Novas formas de amar: liberdade ou fuga do vazio?
Aumento de divórcios e a naturalização da infidelidade expõem a fragilidade das relações contemporâneas; amor atual parece mais movido pela urgência do desejo do que pela sustentação da intimidade
Nunca se falou tanto em liberdade afetiva. As novas configurações de relacionamentos dominam timelines, manchetes e conversas de bar. Poliamor, relacionamentos abertos, vínculos flexíveis e até o caso do chinês de 75 anos que pediu o divórcio para ficar com a amante (uma chatbot), surgem como sinais de uma era que se diz mais autêntica, menos hipócrita e mais alinhada à idéia de que cada um vive o amor à sua maneira. A verdade é que, muitas vezes, esse suposto progresso é tudo menos sobre a liberdade em amar. É atender ao desejo que grita diante da falta mas não preenche o vazio.

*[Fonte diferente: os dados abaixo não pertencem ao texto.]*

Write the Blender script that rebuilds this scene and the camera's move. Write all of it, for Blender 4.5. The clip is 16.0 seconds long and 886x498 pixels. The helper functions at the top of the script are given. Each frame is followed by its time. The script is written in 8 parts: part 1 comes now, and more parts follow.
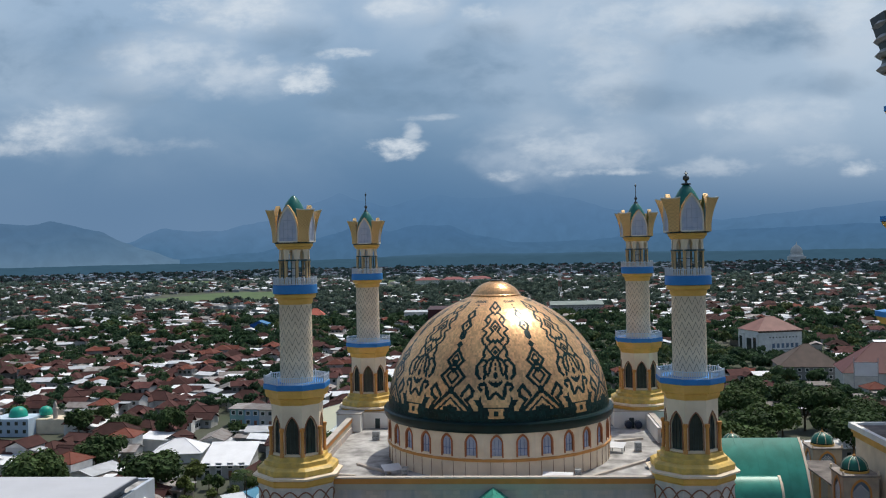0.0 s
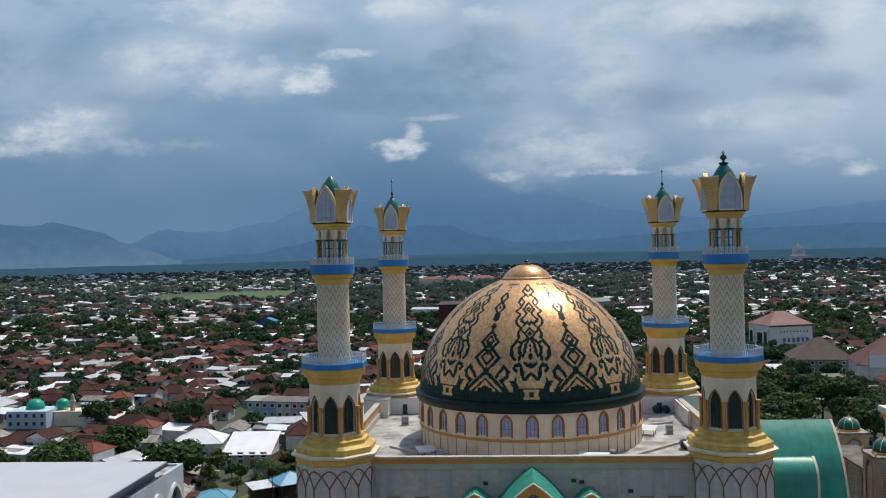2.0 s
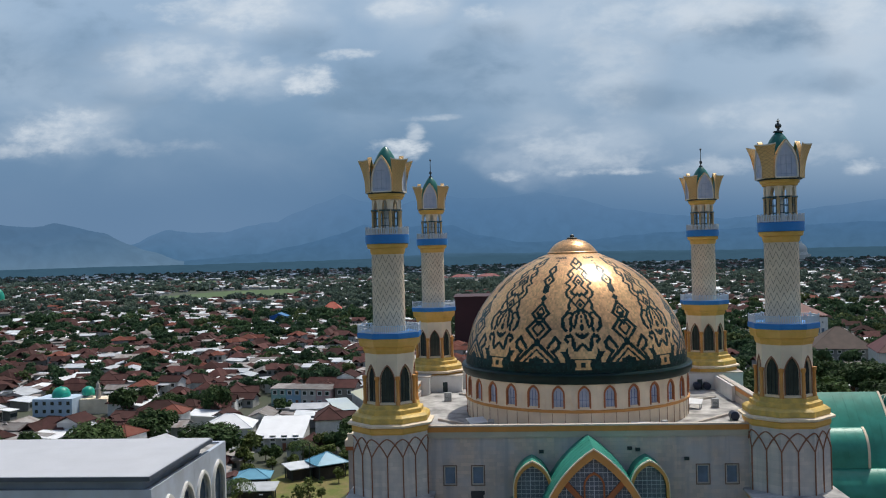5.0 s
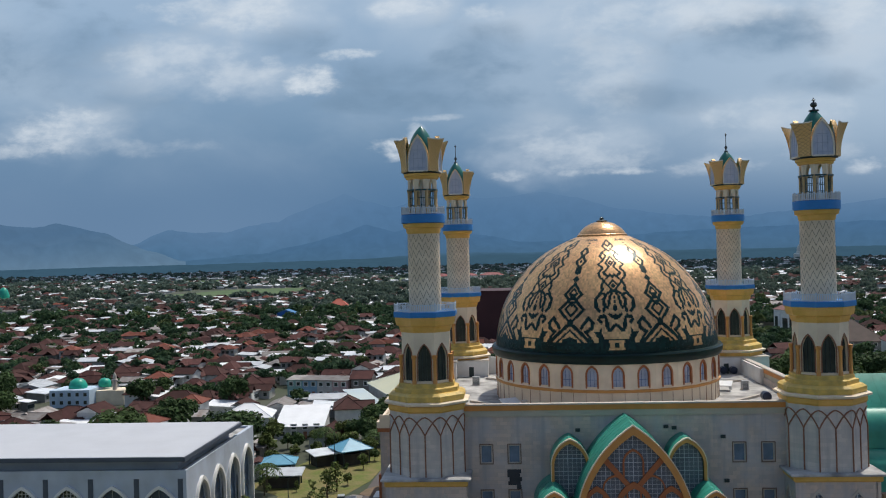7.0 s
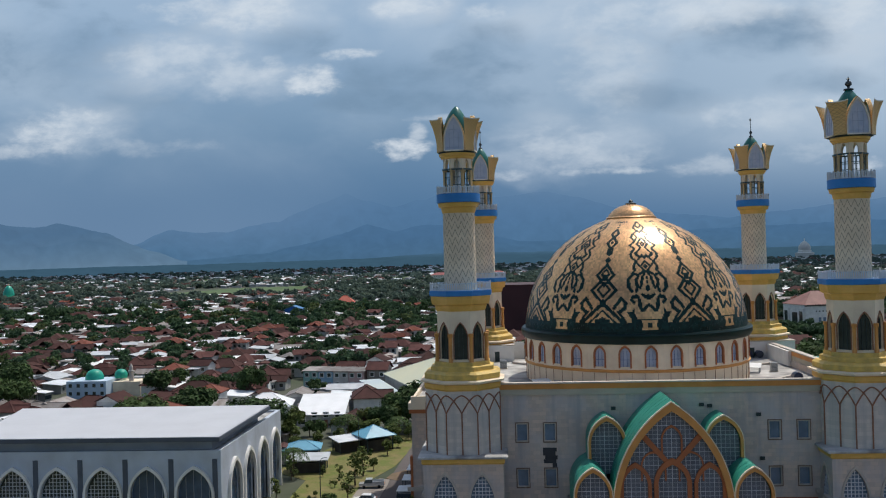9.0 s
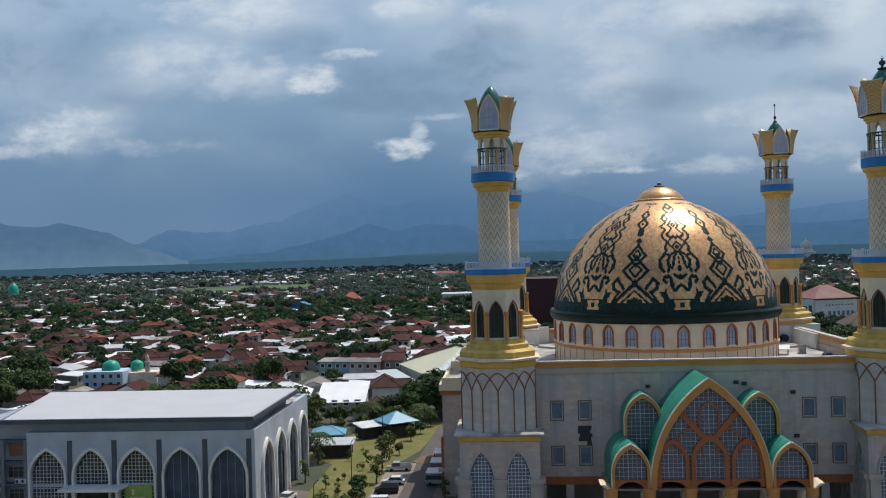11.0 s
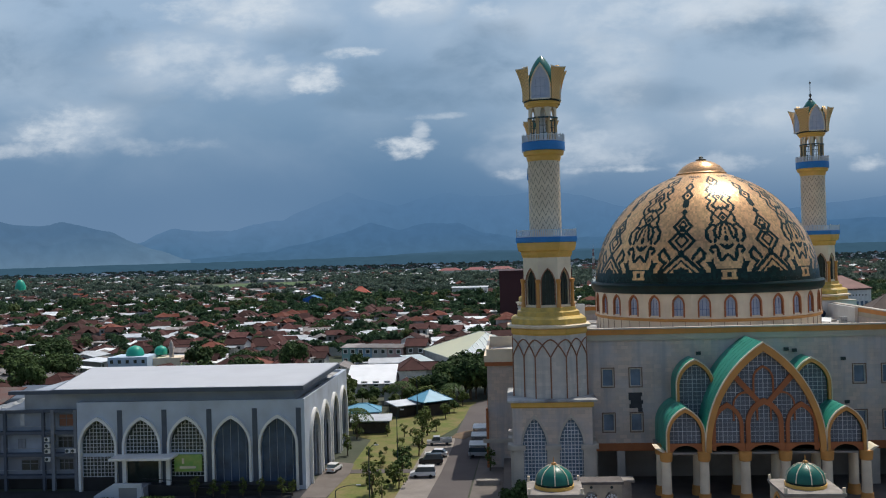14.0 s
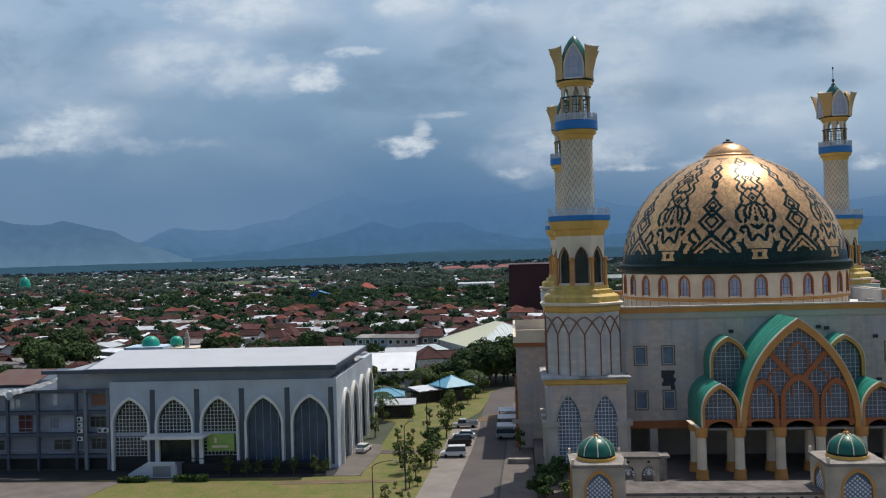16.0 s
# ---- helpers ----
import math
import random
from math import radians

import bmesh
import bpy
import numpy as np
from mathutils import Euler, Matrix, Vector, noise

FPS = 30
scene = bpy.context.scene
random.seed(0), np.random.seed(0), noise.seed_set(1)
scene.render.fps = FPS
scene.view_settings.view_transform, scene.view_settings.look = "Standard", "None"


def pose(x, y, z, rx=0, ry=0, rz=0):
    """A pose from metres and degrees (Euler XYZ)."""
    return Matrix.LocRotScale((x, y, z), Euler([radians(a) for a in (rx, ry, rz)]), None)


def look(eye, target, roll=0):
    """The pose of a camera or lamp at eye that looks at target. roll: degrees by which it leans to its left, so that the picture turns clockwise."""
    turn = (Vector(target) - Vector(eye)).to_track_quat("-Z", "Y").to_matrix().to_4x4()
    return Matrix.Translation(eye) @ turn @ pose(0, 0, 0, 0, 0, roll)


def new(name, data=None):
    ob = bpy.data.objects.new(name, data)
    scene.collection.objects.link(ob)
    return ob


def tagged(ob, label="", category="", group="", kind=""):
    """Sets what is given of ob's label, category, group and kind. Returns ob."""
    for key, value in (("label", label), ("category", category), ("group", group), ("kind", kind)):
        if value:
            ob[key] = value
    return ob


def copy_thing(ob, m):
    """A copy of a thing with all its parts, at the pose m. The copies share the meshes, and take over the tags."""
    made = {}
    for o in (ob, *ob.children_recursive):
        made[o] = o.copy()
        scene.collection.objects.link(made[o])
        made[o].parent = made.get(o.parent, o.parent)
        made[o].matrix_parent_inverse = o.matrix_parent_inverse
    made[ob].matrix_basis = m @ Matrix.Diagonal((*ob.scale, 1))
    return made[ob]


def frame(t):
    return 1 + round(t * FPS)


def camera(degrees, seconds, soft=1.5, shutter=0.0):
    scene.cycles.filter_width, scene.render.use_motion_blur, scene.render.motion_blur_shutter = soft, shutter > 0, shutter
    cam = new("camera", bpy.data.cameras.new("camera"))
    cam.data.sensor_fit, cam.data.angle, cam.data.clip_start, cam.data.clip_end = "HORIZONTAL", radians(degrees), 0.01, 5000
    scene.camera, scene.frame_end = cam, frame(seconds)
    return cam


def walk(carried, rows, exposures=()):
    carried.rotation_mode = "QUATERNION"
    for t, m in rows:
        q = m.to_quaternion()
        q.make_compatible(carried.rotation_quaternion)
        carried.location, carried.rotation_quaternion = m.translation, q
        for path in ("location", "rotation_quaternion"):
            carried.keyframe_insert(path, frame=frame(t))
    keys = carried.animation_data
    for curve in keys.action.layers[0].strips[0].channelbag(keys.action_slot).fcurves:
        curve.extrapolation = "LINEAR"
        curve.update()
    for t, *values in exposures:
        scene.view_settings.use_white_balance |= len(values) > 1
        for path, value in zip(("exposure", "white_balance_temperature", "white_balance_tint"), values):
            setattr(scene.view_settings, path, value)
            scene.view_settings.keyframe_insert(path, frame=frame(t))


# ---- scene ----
cam = camera(52.0, 16.0, soft=1.1)
# seconds, eye, direction of view, roll
PATH = [
    (0, (2.774, -166.165, 59.887), (-7.366, 99.724, 0.342), -1.144),
    (1, (-0.053, -166.514, 58.362), (-7.387, 99.723, 0.393), -1.202),
    (2, (-2.865, -166.879, 56.833), (-7.407, 99.722, 0.439), -1.256),
    (3, (-5.665, -167.258, 55.301), (-7.426, 99.722, 0.481), -1.306),
    (4, (-8.450, -167.651, 53.766), (-7.443, 99.721, 0.518), -1.353),
    (5, (-11.222, -168.059, 52.228), (-7.460, 99.720, 0.550), -1.395),
    (6, (-13.981, -168.481, 50.686), (-7.475, 99.719, 0.579), -1.433),
    (7, (-16.725, -168.918, 49.140), (-7.490, 99.719, 0.602), -1.467),
    (8, (-19.457, -169.369, 47.592), (-7.503, 99.718, 0.621), -1.497),
    (9, (-22.174, -169.835, 46.040), (-7.516, 99.717, 0.636), -1.523),
    (10, (-24.878, -170.315, 44.485), (-7.527, 99.717, 0.646), -1.546),
    (11, (-27.569, -170.809, 42.926), (-7.538, 99.716, 0.652), -1.564),
    (12, (-30.246, -171.318, 41.365), (-7.547, 99.715, 0.653), -1.578),
    (13, (-32.909, -171.842, 39.800), (-7.555, 99.715, 0.649), -1.588),
    (14, (-35.559, -172.380, 38.231), (-7.563, 99.714, 0.641), -1.594),
    (15, (-38.195, -172.932, 36.660), (-7.569, 99.713, 0.629), -1.597),
    (16, (-40.817, -173.499, 35.085), (-7.574, 99.713, 0.612), -1.595),
]
walk(cam, [(t, look(e, (e[0] + d[0], e[1] + d[1], e[2] + d[2]), r)) for t, e, d, r in PATH])

# ---- world and sun ----
SUN_ELEV, SUN_AZ = 63.5, 54.0          # degrees; azimuth counted from +x towards +y
world = bpy.data.worlds.new("sky")
scene.world = world
world.use_nodes = True
wn = world.node_tree.nodes
sky = wn.new("ShaderNodeTexSky")
sky.sky_type, sky.sun_disc = "NISHITA", False
sky.sun_elevation, sky.sun_rotation = radians(SUN_ELEV), radians(90 - SUN_AZ)
sky.air_density, sky.dust_density = 1.0, 2.0
wn["Background"].inputs["Strength"].default_value = 0.115
world.node_tree.links.new(sky.outputs[0], wn["Background"].inputs["Color"])
sun = new("sun", bpy.data.lights.new("sun", "SUN"))
sun.data.energy, sun.data.angle, sun.data.color = 3.2, radians(0.6), (1.0, 0.95, 0.86)
sd = Vector((math.cos(radians(SUN_ELEV)) * math.cos(radians(SUN_AZ)), math.cos(radians(SUN_ELEV)) * math.sin(radians(SUN_AZ)), math.sin(radians(SUN_ELEV))))
sun.matrix_world = look(sd * 300, (0, 0, 0))
scene.view_settings.exposure = 0.0


# ---- materials ----
def mat(name, color, rough=0.7, metal=0.0, var=0.12, scale=0.6, fine=14.0, bump=0.08, tint=None, island=0.0, spec=0.4, leaf=0.0):
    """A surface with slow stains and fine grain; tint: colour of the stains; island: how far separate pieces differ; leaf: share of light let through."""
    m = bpy.data.materials.new(name)
    m.use_nodes = True
    nt = m.node_tree
    n, l = nt.nodes, nt.links
    b = n["Principled BSDF"]
    b.inputs["Roughness"].default_value, b.inputs["Metallic"].default_value = rough, metal
    b.inputs["Specular IOR Level"].default_value = spec
    co = n.new("ShaderNodeTexCoord")
    big, small = n.new("ShaderNodeTexNoise"), n.new("ShaderNodeTexNoise")
    for tex, s, d in ((big, scale, 6), (small, fine, 4)):
        tex.inputs["Scale"].default_value, tex.inputs["Detail"].default_value = s, d
        l.new(co.outputs["Object"], tex.inputs["Vector"])
    ramp = n.new("ShaderNodeMapRange")
    ramp.inputs["From Min"].default_value, ramp.inputs["From Max"].default_value = 0.35, 0.7
    l.new(big.outputs["Fac"], ramp.inputs["Value"])
    mix = n.new("ShaderNodeMix")
    mix.data_type = "RGBA"
    c = Vector(color)
    t = Vector(tint) if tint else c * (1 - 2 * var)
    mix.inputs["A"].default_value, mix.inputs["B"].default_value = (*c, 1), (*t, 1)
    l.new(ramp.outputs["Result"], mix.inputs["Factor"])
    hsv = n.new("ShaderNodeHueSaturation")
    l.new(mix.outputs["Result"], hsv.inputs["Color"])
    val = n.new("ShaderNodeMapRange")
    val.inputs["To Min"].default_value, val.inputs["To Max"].default_value = 1 - var, 1 + var
    l.new(small.outputs["Fac"], val.inputs["Value"])
    out = val.outputs["Result"]
    if island:
        geo, info = n.new("ShaderNodeNewGeometry"), n.new("ShaderNodeObjectInfo")
        add, fr, spread, mul = (n.new("ShaderNodeMath") for _ in range(4))
        add.operation, fr.operation, spread.operation, mul.operation = "ADD", "FRACT", "MULTIPLY_ADD", "MULTIPLY"
        l.new(geo.outputs["Random Per Island"], add.inputs[0])
        l.new(info.outputs["Random"], add.inputs[1])
        l.new(add.outputs[0], fr.inputs[0])
        l.new(fr.outputs[0], spread.inputs[0])
        spread.inputs[1].default_value, spread.inputs[2].default_value = 2 * island, 1 - island
        l.new(out, mul.inputs[0])
        l.new(spread.outputs[0], mul.inputs[1])
        out = mul.outputs[0]
    l.new(out, hsv.inputs["Value"])
    l.new(hsv.outputs["Color"], b.inputs["Base Color"])
    if leaf:
        tr, both = n.new("ShaderNodeBsdfTranslucent"), n.new("ShaderNodeMixShader")
        both.inputs[0].default_value = leaf
        l.new(hsv.outputs["Color"], tr.inputs["Color"])
        l.new(b.outputs[0], both.inputs[1])
        l.new(tr.outputs[0], both.inputs[2])
        l.new(both.outputs[0], n["Material Output"].inputs["Surface"])
    if bump:
        bp = n.new("ShaderNodeBump")
        bp.inputs["Strength"].default_value, bp.inputs["Distance"].default_value = bump, 0.05
        l.new(small.outputs["Fac"], bp.inputs["Height"])
        l.new(bp.outputs["Normal"], b.inputs["Normal"])
    return m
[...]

À primeira vista, parece progresso. Afinal, por que insistir em fórmulas rígidas de ordem que não dão conta da complexidade humana ditadas agora pelo Novíssimo Testamento: a rede social?
Tendências narcísicas da aliança que substituiu o “ficar juntos até que a morte nos separe”, pelo viver “até que a vontade dure”.
Dados recentes do Instituto de Psicologia Aplicada revelam que cerca de 85% dos brasileiros já demonstraram sinais de carência afetiva extrema e para 15% isso levou ao fim do relacionamento. A modernidade líquida facilita trocas rápidas, mas reduz a experiência de enfrentar a imperfeição do outro, de sustentar o desconforto e amadurecer junto. O desejo de experimentar pesa mais do que a coragem de sustentar. É preciso lembrar que a monogamia também tem seus desafios, especialmente quando idealizada pelo mito do amor romântico eterno. Ainda assim, ela oferece algo raro: a possibilidade de atravessar fases da vida ao lado de alguém que se reinventa com você, que reaprende a amar em diferentes momentos da mesma relação. Talvez o verdadeiro avanço esteja menos em multiplicar vínculos e mais em sustentar a profundidade de um único.
O poliamor traz múltiplos vínculos com consentimento mútuo. Muitos relatam níveis semelhantes de compromisso e satisfação em relação à monogamia, desde que verdade e cumplicidade sejam preservadas. Nenhum modelo é isento de efeitos colaterais. Ciúmes, inseguranças e medo de rupturas atravessam todas as formas de amar. A dor de quem aceita abrir a relação para não perder a estabilidade é ainda pior. Quase uma tortura a cada novo “date” do parceiro. A infidelidade, por sua vez, não pertence a um modelo específico: 60% dos homens e quase 50% das mulheres já admitiram ter traído como forma de suprir
carências emocionais ou evitar a ruptura.
A última tendência é o chamado relacionamento DADT — sigla em inglês para “Don’t Ask, Don’t Tell” (“não pergunte, não conte”). Nele, há consentimento prévio para envolvimentos externos, mas sem comunicação de detalhes entre os parceiros. Para alguns, é uma adaptação moderna que evita tensões. Para outros, um sinal de insegurança e medo de confrontar conflitos. O risco é transformar a omissão em ética e fragilizar a intimidade.
Cada formato traz desafios reais, seja a traição silenciosa na monogamia ou os atritos emocionais no poliamor. A questão essencial não é escolher o modelo, mas sustentar o impulso de amar e ser amado com honestidade, sem encenações. Aprender a amar não significa colecionar novos amores, mas construir vínculos sólidos, capazes de atravessar fases e suportar imperfeições.
Às vezes, em uma relação monogâmica, o que falta é a liberdade para ser autêntico. Expressar quem é através do desejo, da cumplicidade e do existir no real. É entre imaginário e realidade que sentimos a pulsação da vida, a faísca que nos faz rir, arrepiar e querer mais.
No fundo, o que falta não é diversidade de modelos, mas a coragem de encarar o vazio que sempre nos acompanha. Lidar com a falta é inevitável. Amar é sustentar a falta, não preenchê-la com ilusões.
*Esse texto não reflete, necessariamente, a opinião da Jovem Pan.